TASK DETAILS =>
Would you transcribe the whole listing exactly, minus its pictures?

◆ ◆ ◆ ◆ ◆ ◆ ◆

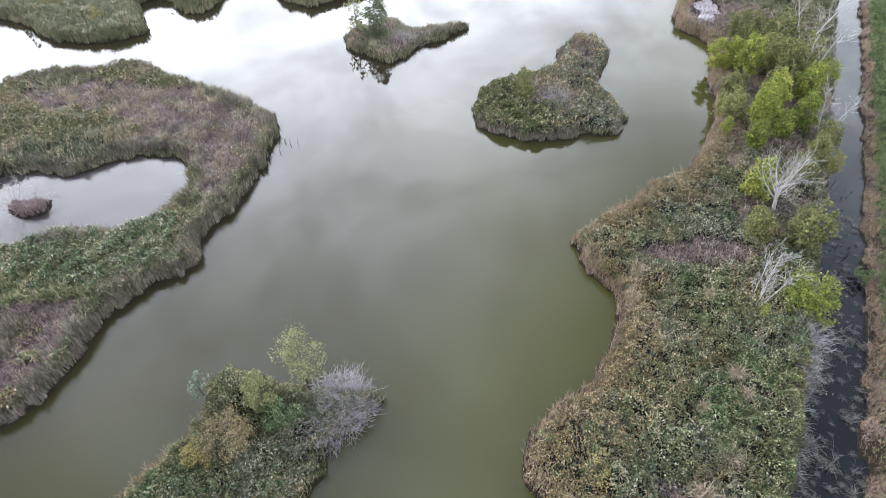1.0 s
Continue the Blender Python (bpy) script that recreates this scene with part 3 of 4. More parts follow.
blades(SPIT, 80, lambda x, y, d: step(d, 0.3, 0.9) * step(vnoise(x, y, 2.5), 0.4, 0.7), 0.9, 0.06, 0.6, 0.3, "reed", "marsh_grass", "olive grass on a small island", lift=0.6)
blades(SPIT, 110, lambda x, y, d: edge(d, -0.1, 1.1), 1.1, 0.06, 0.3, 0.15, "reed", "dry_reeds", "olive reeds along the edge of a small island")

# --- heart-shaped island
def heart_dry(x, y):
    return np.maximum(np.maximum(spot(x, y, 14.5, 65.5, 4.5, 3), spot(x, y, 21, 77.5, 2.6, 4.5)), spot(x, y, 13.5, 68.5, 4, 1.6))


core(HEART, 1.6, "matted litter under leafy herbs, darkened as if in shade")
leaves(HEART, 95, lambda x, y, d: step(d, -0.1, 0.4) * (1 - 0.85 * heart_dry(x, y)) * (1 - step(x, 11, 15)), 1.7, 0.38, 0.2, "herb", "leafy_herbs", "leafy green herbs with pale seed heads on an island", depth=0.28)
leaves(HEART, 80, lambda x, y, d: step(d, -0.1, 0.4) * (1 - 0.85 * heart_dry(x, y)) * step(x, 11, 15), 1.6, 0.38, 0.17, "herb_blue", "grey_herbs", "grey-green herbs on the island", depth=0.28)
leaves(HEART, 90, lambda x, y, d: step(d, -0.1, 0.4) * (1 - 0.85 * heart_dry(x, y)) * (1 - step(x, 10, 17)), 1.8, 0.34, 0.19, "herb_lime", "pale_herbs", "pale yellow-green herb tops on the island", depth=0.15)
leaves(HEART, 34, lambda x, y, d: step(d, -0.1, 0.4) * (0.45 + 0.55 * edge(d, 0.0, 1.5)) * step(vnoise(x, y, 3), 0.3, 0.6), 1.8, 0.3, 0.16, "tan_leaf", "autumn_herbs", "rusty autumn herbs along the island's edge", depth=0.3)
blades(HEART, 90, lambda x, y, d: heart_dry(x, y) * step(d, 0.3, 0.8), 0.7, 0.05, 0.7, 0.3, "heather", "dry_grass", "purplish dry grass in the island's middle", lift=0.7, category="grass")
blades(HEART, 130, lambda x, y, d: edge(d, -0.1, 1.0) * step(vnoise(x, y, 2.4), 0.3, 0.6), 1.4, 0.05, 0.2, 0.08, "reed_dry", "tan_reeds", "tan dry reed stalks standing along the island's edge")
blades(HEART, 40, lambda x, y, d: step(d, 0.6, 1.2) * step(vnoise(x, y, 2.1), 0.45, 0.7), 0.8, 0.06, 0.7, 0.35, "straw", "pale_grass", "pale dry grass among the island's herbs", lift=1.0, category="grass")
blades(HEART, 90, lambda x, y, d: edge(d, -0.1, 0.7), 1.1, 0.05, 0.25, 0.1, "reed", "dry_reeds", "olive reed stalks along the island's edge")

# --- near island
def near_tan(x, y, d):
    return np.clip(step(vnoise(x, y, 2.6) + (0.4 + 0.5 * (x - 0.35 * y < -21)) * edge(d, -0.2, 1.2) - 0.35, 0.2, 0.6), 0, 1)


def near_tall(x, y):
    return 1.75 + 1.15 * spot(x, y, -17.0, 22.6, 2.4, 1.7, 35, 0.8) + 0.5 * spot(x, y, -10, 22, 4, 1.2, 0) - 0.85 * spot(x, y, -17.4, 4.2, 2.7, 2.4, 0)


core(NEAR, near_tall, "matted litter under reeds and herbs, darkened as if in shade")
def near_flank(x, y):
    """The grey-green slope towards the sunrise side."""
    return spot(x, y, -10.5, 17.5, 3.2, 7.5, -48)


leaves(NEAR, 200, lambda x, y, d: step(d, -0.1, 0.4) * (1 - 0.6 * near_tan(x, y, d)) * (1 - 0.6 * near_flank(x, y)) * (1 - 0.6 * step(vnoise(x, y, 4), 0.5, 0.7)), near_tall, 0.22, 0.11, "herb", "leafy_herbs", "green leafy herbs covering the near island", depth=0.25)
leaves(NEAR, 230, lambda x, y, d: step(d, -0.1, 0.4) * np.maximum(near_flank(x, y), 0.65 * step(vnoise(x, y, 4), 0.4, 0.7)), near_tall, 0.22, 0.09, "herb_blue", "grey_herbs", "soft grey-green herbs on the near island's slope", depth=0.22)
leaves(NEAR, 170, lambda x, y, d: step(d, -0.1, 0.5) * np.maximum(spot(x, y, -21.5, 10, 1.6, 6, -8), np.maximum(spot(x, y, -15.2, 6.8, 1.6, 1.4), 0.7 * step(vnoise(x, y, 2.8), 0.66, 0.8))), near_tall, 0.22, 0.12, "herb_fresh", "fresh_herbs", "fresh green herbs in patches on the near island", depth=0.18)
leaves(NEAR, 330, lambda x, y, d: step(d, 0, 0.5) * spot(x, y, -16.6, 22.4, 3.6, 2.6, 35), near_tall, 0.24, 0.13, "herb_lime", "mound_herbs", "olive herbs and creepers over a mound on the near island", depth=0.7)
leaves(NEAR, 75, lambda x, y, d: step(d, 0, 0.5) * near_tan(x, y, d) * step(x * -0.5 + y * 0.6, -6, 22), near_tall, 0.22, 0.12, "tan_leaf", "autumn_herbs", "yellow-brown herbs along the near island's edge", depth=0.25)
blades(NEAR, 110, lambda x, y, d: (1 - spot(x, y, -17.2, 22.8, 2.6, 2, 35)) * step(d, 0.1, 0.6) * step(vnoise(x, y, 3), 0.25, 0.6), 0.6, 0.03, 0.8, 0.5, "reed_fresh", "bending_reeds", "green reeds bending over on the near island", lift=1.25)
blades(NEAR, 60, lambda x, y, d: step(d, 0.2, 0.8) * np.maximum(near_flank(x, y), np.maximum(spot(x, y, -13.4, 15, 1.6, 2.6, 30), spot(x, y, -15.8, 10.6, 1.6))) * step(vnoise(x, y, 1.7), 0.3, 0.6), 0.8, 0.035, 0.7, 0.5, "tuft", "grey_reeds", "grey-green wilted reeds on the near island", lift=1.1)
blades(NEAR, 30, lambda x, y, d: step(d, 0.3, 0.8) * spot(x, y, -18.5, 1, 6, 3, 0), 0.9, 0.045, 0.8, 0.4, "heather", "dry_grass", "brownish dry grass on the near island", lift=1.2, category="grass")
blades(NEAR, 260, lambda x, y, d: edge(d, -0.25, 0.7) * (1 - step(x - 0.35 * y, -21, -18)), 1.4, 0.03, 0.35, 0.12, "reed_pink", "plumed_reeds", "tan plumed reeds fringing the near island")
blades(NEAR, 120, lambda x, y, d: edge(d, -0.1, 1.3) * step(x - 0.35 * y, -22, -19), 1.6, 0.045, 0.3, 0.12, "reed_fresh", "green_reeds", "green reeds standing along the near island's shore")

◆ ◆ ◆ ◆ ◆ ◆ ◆

FINISHED TASK =>
1.0 s
Continue the Blender Python (bpy) script that recreates this scene with part 3 of 4. More parts follow.
blades(SPIT, 80, lambda x, y, d: step(d, 0.3, 0.9) * step(vnoise(x, y, 2.5), 0.4, 0.7), 0.9, 0.06, 0.6, 0.3, "reed", "marsh_grass", "olive grass on a small island", lift=0.6)
blades(SPIT, 110, lambda x, y, d: edge(d, -0.1, 1.1), 1.1, 0.06, 0.3, 0.15, "reed", "dry_reeds", "olive reeds along the edge of a small island")

# --- heart-shaped island
def heart_dry(x, y):
    return np.maximum(np.maximum(spot(x, y, 14.5, 65.5, 4.5, 3), spot(x, y, 21, 77.5, 2.6, 4.5)), spot(x, y, 13.5, 68.5, 4, 1.6))


core(HEART, 1.6, "matted litter under leafy herbs, darkened as if in shade")
leaves(HEART, 95, lambda x, y, d: step(d, -0.1, 0.4) * (1 - 0.85 * heart_dry(x, y)) * (1 - step(x, 11, 15)), 1.7, 0.38, 0.2, "herb", "leafy_herbs", "leafy green herbs with pale seed heads on an island", depth=0.28)
leaves(HEART, 80, lambda x, y, d: step(d, -0.1, 0.4) * (1 - 0.85 * heart_dry(x, y)) * step(x, 11, 15), 1.6, 0.38, 0.17, "herb_blue", "grey_herbs", "grey-green herbs on the island", depth=0.28)
leaves(HEART, 90, lambda x, y, d: step(d, -0.1, 0.4) * (1 - 0.85 * heart_dry(x, y)) * (1 - step(x, 10, 17)), 1.8, 0.34, 0.19, "herb_lime", "pale_herbs", "pale yellow-green herb tops on the island", depth=0.15)
leaves(HEART, 34, lambda x, y, d: step(d, -0.1, 0.4) * (0.45 + 0.55 * edge(d, 0.0, 1.5)) * step(vnoise(x, y, 3), 0.3, 0.6), 1.8, 0.3, 0.16, "tan_leaf", "autumn_herbs", "rusty autumn herbs along the island's edge", depth=0.3)
blades(HEART, 90, lambda x, y, d: heart_dry(x, y) * step(d, 0.3, 0.8), 0.7, 0.05, 0.7, 0.3, "heather", "dry_grass", "purplish dry grass in the island's middle", lift=0.7, category="grass")
blades(HEART, 130, lambda x, y, d: edge(d, -0.1, 1.0) * step(vnoise(x, y, 2.4), 0.3, 0.6), 1.4, 0.05, 0.2, 0.08, "reed_dry", "tan_reeds", "tan dry reed stalks standing along the island's edge")
blades(HEART, 40, lambda x, y, d: step(d, 0.6, 1.2) * step(vnoise(x, y, 2.1), 0.45, 0.7), 0.8, 0.06, 0.7, 0.35, "straw", "pale_grass", "pale dry grass among the island's herbs", lift=1.0, category="grass")
blades(HEART, 90, lambda x, y, d: edge(d, -0.1, 0.7), 1.1, 0.05, 0.25, 0.1, "reed", "dry_reeds", "olive reed stalks along the island's edge")

# --- near island
def near_tan(x, y, d):
    return np.clip(step(vnoise(x, y, 2.6) + (0.4 + 0.5 * (x - 0.35 * y < -21)) * edge(d, -0.2, 1.2) - 0.35, 0.2, 0.6), 0, 1)


def near_tall(x, y):
    return 1.75 + 1.15 * spot(x, y, -17.0, 22.6, 2.4, 1.7, 35, 0.8) + 0.5 * spot(x, y, -10, 22, 4, 1.2, 0) - 0.85 * spot(x, y, -17.4, 4.2, 2.7, 2.4, 0)


core(NEAR, near_tall, "matted litter under reeds and herbs, darkened as if in shade")
def near_flank(x, y):
    """The grey-green slope towards the sunrise side."""
    return spot(x, y, -10.5, 17.5, 3.2, 7.5, -48)


leaves(NEAR, 200, lambda x, y, d: step(d, -0.1, 0.4) * (1 - 0.6 * near_tan(x, y, d)) * (1 - 0.6 * near_flank(x, y)) * (1 - 0.6 * step(vnoise(x, y, 4), 0.5, 0.7)), near_tall, 0.22, 0.11, "herb", "leafy_herbs", "green leafy herbs covering the near island", depth=0.25)
leaves(NEAR, 230, lambda x, y, d: step(d, -0.1, 0.4) * np.maximum(near_flank(x, y), 0.65 * step(vnoise(x, y, 4), 0.4, 0.7)), near_tall, 0.22, 0.09, "herb_blue", "grey_herbs", "soft grey-green herbs on the near island's slope", depth=0.22)
leaves(NEAR, 170, lambda x, y, d: step(d, -0.1, 0.5) * np.maximum(spot(x, y, -21.5, 10, 1.6, 6, -8), np.maximum(spot(x, y, -15.2, 6.8, 1.6, 1.4), 0.7 * step(vnoise(x, y, 2.8), 0.66, 0.8))), near_tall, 0.22, 0.12, "herb_fresh", "fresh_herbs", "fresh green herbs in patches on the near island", depth=0.18)
leaves(NEAR, 330, lambda x, y, d: step(d, 0, 0.5) * spot(x, y, -16.6, 22.4, 3.6, 2.6, 35), near_tall, 0.24, 0.13, "herb_lime", "mound_herbs", "olive herbs and creepers over a mound on the near island", depth=0.7)
leaves(NEAR, 75, lambda x, y, d: step(d, 0, 0.5) * near_tan(x, y, d) * step(x * -0.5 + y * 0.6, -6, 22), near_tall, 0.22, 0.12, "tan_leaf", "autumn_herbs", "yellow-brown herbs along the near island's edge", depth=0.25)
blades(NEAR, 110, lambda x, y, d: (1 - spot(x, y, -17.2, 22.8, 2.6, 2, 35)) * step(d, 0.1, 0.6) * step(vnoise(x, y, 3), 0.25, 0.6), 0.6, 0.03, 0.8, 0.5, "reed_fresh", "bending_reeds", "green reeds bending over on the near island", lift=1.25)
blades(NEAR, 60, lambda x, y, d: step(d, 0.2, 0.8) * np.maximum(near_flank(x, y), np.maximum(spot(x, y, -13.4, 15, 1.6, 2.6, 30), spot(x, y, -15.8, 10.6, 1.6))) * step(vnoise(x, y, 1.7), 0.3, 0.6), 0.8, 0.035, 0.7, 0.5, "tuft", "grey_reeds", "grey-green wilted reeds on the near island", lift=1.1)
blades(NEAR, 30, lambda x, y, d: step(d, 0.3, 0.8) * spot(x, y, -18.5, 1, 6, 3, 0), 0.9, 0.045, 0.8, 0.4, "heather", "dry_grass", "brownish dry grass on the near island", lift=1.2, category="grass")
blades(NEAR, 260, lambda x, y, d: edge(d, -0.25, 0.7) * (1 - step(x - 0.35 * y, -21, -18)), 1.4, 0.03, 0.35, 0.12, "reed_pink", "plumed_reeds", "tan plumed reeds fringing the near island")
blades(NEAR, 120, lambda x, y, d: edge(d, -0.1, 1.3) * step(x - 0.35 * y, -22, -19), 1.6, 0.045, 0.3, 0.12, "reed_fresh", "green_reeds", "green reeds standing along the near island's shore")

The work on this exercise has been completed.